WORK TO COMPLETE -> Write out the material exactly, with the pictures left out.
++++ PROVIDED MATERIAL
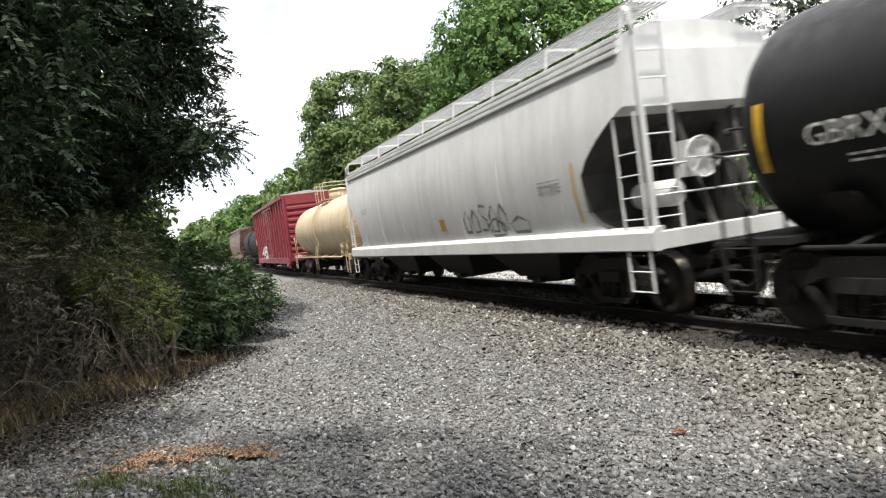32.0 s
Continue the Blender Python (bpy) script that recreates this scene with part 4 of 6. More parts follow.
        box(bm, min(s * half, s * (half + 0.45)), max(s * half, s * (half + 0.45)), -0.28, 0.28, 0.68, 1.0)
        box(bm, min(s * (half + 0.1), s * (half + 0.42)), max(s * (half + 0.1), s * (half + 0.42)), -0.8, 0.8, 1.15, 1.19)
        part("end_sill", bm, body, t, "end sill with a step board", bevel=0.01)
    bm = bmesh.new()
    x = -half - 0.2
    for k in range(14):
        a0, a1 = 2 * math.pi * k / 14, 2 * math.pi * (k + 1) / 14
        rod(bm, (x - 0.1, -0.4 + 0.27 * math.cos(a0), 2.0 + 0.27 * math.sin(a0)), (x - 0.1, -0.4 + 0.27 * math.cos(a1), 2.0 + 0.27 * math.sin(a1)), 0.016, 5)
    box(bm, x - 0.05, x + 0.15, -0.6, -0.2, 1.75, 2.25)
    rod(bm, (x, -0.4, 1.8), (x, -0.4, 0.95), 0.014, 5)
    part("brake_wheel", bm, M["truck_rust"], t, "hand brake wheel and gear box")
    # roof with raised seams
    bm = bmesh.new()
    plate(bm, [(-1.56, eave - 0.02), (-1.56, eave + 0.02), (0, eave + 0.16), (1.56, eave + 0.02), (1.56, eave - 0.02)], "x", -half, half)
    for x in np.arange(-half + 0.4, half, 1.0):
        plate(bm, [(-1.55, eave + 0.02), (-1.55, eave + 0.06), (0, eave + 0.20), (1.55, eave + 0.06), (1.55, eave + 0.02), (0, eave + 0.16)], "x", x - 0.03, x + 0.03)
    part("roof", bm, M["grate"], t, "galvanised roof with raised seams")
    bm = bmesh.new()
    box(bm, -half + 0.2, half - 0.2, -0.2, 0.2, 0.6, 0.84)
    for x in (-2.2, 2.4):
        rod(bm, (x - 0.5, 0.6, 0.72), (x + 0.5, 0.6, 0.72), 0.18, 12)
    for x in np.arange(-half + 3.2, half - 3, 1.6):
        box(bm, x - 0.05, x + 0.05, -1.45, 1.45, 0.70, 0.84)
    part("underframe", bm, M["under"], t, "centre sill, cross bearers and air tank")
    for a in sprays:
        spray(t, *a[:5], surface, *a[5:])
    for shapes, seed, words in murals:
        mural(t, shapes, surface, 0.03, seed, 0.685, words)
    for kind, *a in marks:
        if kind == "text":
            letters(a[0], a[1], a[2], a[3], a[4], lambda z, x=0: 1.50, a[5], t)
        elif kind == "bars":
            bars(a[0], a[1], a[2], a[3], lambda z, x=0: 1.50, a[4], t)
        elif kind == "patch":
            patch("painted_patch", a[0], a[1], a[2], a[3], lambda z, x=0: 1.50, a[4], t, a[5], 1)
        elif kind == "panel":
            patch("repainted_panel", a[0], a[1], a[2], a[3], lambda z, x=0: 1.486, a[4], t, a[5], 1)
        elif kind == "frame":
            bm = bmesh.new()
            x, z, w, h = a[:4]
            for box_x, box_z, bw, bh in ((x - w / 2, z, 0.03, h), (x + w / 2, z, 0.03, h), (x, z - h / 2, w, 0.03), (x, z + h / 2, w, 0.03)):
                box(bm, box_x - bw / 2, box_x + bw / 2, 1.488, 1.535, box_z - bh / 2, box_z + bh / 2)
            part("panel_frame", bm, a[4], t, a[5])
    sets = running_gear(t, length, length / 2 - 2.75)
    CARS.append((t, (gap_0 + gap_1) / 2, sets))
    return t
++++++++
FINAL RESULT ->
32.0 s
Continue the Blender Python (bpy) script that recreates this scene with part 4 of 6. More parts follow.
        box(bm, min(s * half, s * (half + 0.45)), max(s * half, s * (half + 0.45)), -0.28, 0.28, 0.68, 1.0)
        box(bm, min(s * (half + 0.1), s * (half + 0.42)), max(s * (half + 0.1), s * (half + 0.42)), -0.8, 0.8, 1.15, 1.19)
        part("end_sill", bm, body, t, "end sill with a step board", bevel=0.01)
    bm = bmesh.new()
    x = -half - 0.2
    for k in range(14):
        a0, a1 = 2 * math.pi * k / 14, 2 * math.pi * (k + 1) / 14
        rod(bm, (x - 0.1, -0.4 + 0.27 * math.cos(a0), 2.0 + 0.27 * math.sin(a0)), (x - 0.1, -0.4 + 0.27 * math.cos(a1), 2.0 + 0.27 * math.sin(a1)), 0.016, 5)
    box(bm, x - 0.05, x + 0.15, -0.6, -0.2, 1.75, 2.25)
    rod(bm, (x, -0.4, 1.8), (x, -0.4, 0.95), 0.014, 5)
    part("brake_wheel", bm, M["truck_rust"], t, "hand brake wheel and gear box")
    # roof with raised seams
    bm = bmesh.new()
    plate(bm, [(-1.56, eave - 0.02), (-1.56, eave + 0.02), (0, eave + 0.16), (1.56, eave + 0.02), (1.56, eave - 0.02)], "x", -half, half)
    for x in np.arange(-half + 0.4, half, 1.0):
        plate(bm, [(-1.55, eave + 0.02), (-1.55, eave + 0.06), (0, eave + 0.20), (1.55, eave + 0.06), (1.55, eave + 0.02), (0, eave + 0.16)], "x", x - 0.03, x + 0.03)
    part("roof", bm, M["grate"], t, "galvanised roof with raised seams")
    bm = bmesh.new()
    box(bm, -half + 0.2, half - 0.2, -0.2, 0.2, 0.6, 0.84)
    for x in (-2.2, 2.4):
        rod(bm, (x - 0.5, 0.6, 0.72), (x + 0.5, 0.6, 0.72), 0.18, 12)
    for x in np.arange(-half + 3.2, half - 3, 1.6):
        box(bm, x - 0.05, x + 0.05, -1.45, 1.45, 0.70, 0.84)
    part("underframe", bm, M["under"], t, "centre sill, cross bearers and air tank")
    for a in sprays:
        spray(t, *a[:5], surface, *a[5:])
    for shapes, seed, words in murals:
        mural(t, shapes, surface, 0.03, seed, 0.685, words)
    for kind, *a in marks:
        if kind == "text":
            letters(a[0], a[1], a[2], a[3], a[4], lambda z, x=0: 1.50, a[5], t)
        elif kind == "bars":
            bars(a[0], a[1], a[2], a[3], lambda z, x=0: 1.50, a[4], t)
        elif kind == "patch":
            patch("painted_patch", a[0], a[1], a[2], a[3], lambda z, x=0: 1.50, a[4], t, a[5], 1)
        elif kind == "panel":
            patch("repainted_panel", a[0], a[1], a[2], a[3], lambda z, x=0: 1.486, a[4], t, a[5], 1)
        elif kind == "frame":
            bm = bmesh.new()
            x, z, w, h = a[:4]
            for box_x, box_z, bw, bh in ((x - w / 2, z, 0.03, h), (x + w / 2, z, 0.03, h), (x, z - h / 2, w, 0.03), (x, z + h / 2, w, 0.03)):
                box(bm, box_x - bw / 2, box_x + bw / 2, 1.488, 1.535, box_z - bh / 2, box_z + bh / 2)
            part("panel_frame", bm, a[4], t, a[5])
    sets = running_gear(t, length, length / 2 - 2.75)
    CARS.append((t, (gap_0 + gap_1) / 2, sets))
    return t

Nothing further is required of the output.